Włodzimierz Korcz ma koronawirusa. Zaraził się na próbie
57. Krajowy Festiwal Polskiej Piosenki odbędzie się za kilka dni. Włodzimierz Korcz i Alicja Majewska mieli świętować tam 45-lecie pracy artystycznej. Okazuje się jednak, że kompozytor ma koronawirusa i będzie musiał odbyć kwarantannę.
– Mam koronawirusa. Jest bezobjawowy. Czekam na wyniki kolejnego wymazu, miałem go wczoraj. Wszystko wskazuje na to, że nie będę mógł pojechać do Opola. Alicja zostanie sama. Jestem jednym z wielu podobnych przypadków. Nie wolno mi się nigdzie ruszyć, jestem na kwarantannie – powiedział Włodzimierz Korcz w rozmowie z "Super Expressem".
Włodzimierz Korcz ma koronawirusa
Kompozytor podejrzewa, że prawdopodobnie zaraził się podczas przygotowań do występu. Na próbie miały być osoby zakażone. Pojawił się u niego delikatny kaszel, a kiedy poszedł do lekarza, zdiagnozowano zapalenie krtani. Przy okazji wykonano mu test na koronawirusa, który wyszedł pozytywny.
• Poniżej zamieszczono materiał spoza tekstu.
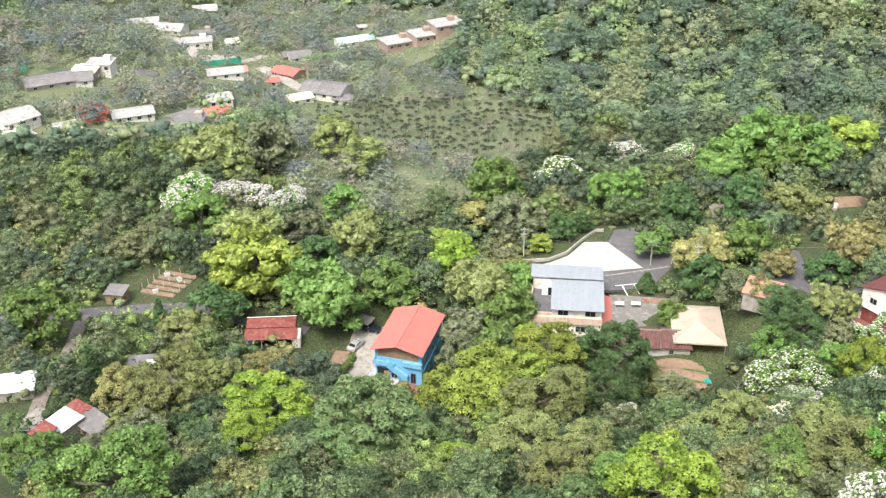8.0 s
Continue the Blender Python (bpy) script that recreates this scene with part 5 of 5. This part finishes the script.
LAWN = [(2.95, 57.92), (6.60, 62.94), (9.48, 67.44), (10.75, 64.83), (14.24, 63.00), (25.67, 61.00), (33.51, 62.48), (29.58, 51.84), (2.70, 53.09)]
U, V = np.meshgrid(np.arange(-34, 13, 0.5), np.arange(0.2, 34, 0.5))
X, Y = 6.5 + U * 0.583 + V * 0.812, 63.2 + U * 0.812 - V * 0.583
Z = ground_z(X, Y) + 0.12
idx = np.arange(X.size).reshape(X.shape)
quads = np.stack([idx[:-1, :-1], idx[:-1, 1:], idx[1:, 1:], idx[1:, :-1]], -1).reshape(-1, 4)[:, ::-1]
data = bpy.data.meshes.new("lawn")
data.from_pydata(np.stack([X, Y, Z], -1).reshape(-1, 3).tolist(), [], quads.tolist())
data.shade_smooth()
data.materials.append(GRASS)
tagged(new("lawn", data), "short green grass with bare brown patches", "lawn", kind="structure")
rng = np.random.default_rng(31)
gx, gy = rng.uniform(-2, 36, 26000), rng.uniform(42, 75, 26000)
ok = inside(LAWN, gx, gy)
gx, gy = gx[ok], gy[ok]
base = np.stack([gx, gy, ground_z(gx, gy) + 0.1], 1)
lean = rng.normal(0, 0.12, base.shape) * np.array([1, 1, 0])
hgt = (rng.uniform(0.12, 0.38, len(gx)) * (0.6 + 0.7 * np.sin(gx * 0.9) * np.sin(gy * 1.1 + 1)).clip(0.35, 1.3))[:, None] * np.array([0, 0, 1])
side = unit(rng.normal(size=base.shape) * np.array([1, 1, 0])) * 0.045
grass = quads_mesh("grass", np.stack([base - side, base + side, base + lean + hgt + side * 0.2, base + lean + hgt - side * 0.2], 1))
grass.materials.append(leaf_material("grass_blades", (0.3, 0.36, 0.08), (0.2, 0.27, 0.05), (0.24, 0.19, 0.09)))
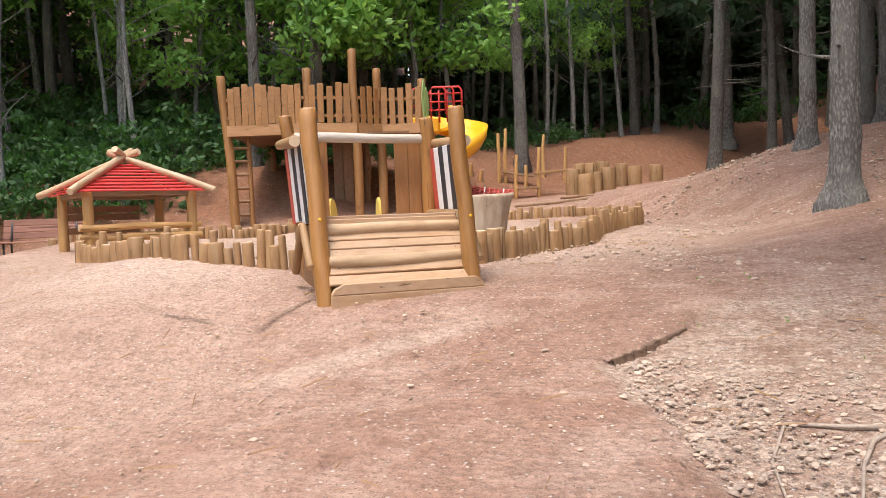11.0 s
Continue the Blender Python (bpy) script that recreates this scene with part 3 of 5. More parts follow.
# ---- yellow slide ----
slide = thing("slide", (-2.3, 9.4, land1(-2.3, 9.4)), "bright yellow moulded plastic slide with arched entry panel", "slide")
bm = bmesh.new()
mid = (Vector((*A1, 0)) + Vector((*L1, 0))) / 2
prof = []
for k in range(25):
    q = k / 24
    prof.append((q * 2.3 - 0.1, 1.83 - 1.17 * (q + 0.065 * math.sin(q * 9.5))))
ribs = [(0.3, -0.03)] + [(0.3 + e, -0.03 + 0.052 * j + d) for j in range(4) for e, d in ((0.016, 0.012), (0.018, 0.034), (0.002, 0.046))] + [(0.315, 0.2)]
half = [(0.19, 0.03), (0.23, 0.2), (0.265, 0.232), (0.3, 0.228)] + ribs[::-1] + [(0.2, -0.06)]
cross = [(0, 0.0)] + half + [(-s, h) for s, h in half[::-1]]
rings = [[bm.verts.new(mid + NA * d + UA * s + Vector((0, 0, z + h))) for s, h in cross] for d, z in prof]
for a, b in zip(rings, rings[1:]):
    for k in range(len(cross)):
        bm.faces.new((a[k], b[k], b[(k + 1) % len(cross)], a[(k + 1) % len(cross)])).smooth = True
part("chute", bm, M_YELLOW, slide)
bm = bmesh.new()
outer, inner = [], []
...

– Nawet jeśli się przestrzega wszystkich procedur, to można się zarazić. Wszystko to polega na szczęściu. Albo się je ma, albo nie – podkreśla.
Alicja Majewska będzie musiała poradzić sobie bez wielkiego kompozytora. Korcz nie ma wątpliwości, że artystka zaśpiewa znakomicie. Sam ma nadzieje, że jego kwarantanna potrwa krócej.
– Chyba dzisiaj albo jutro wyjdzie nowe rozporządzenie, z którego wynika, że po 10 dniach człowiek zarażony już nie zaraża. Wtedy wsiadam w samochód i jadę do Opola – deklaruje.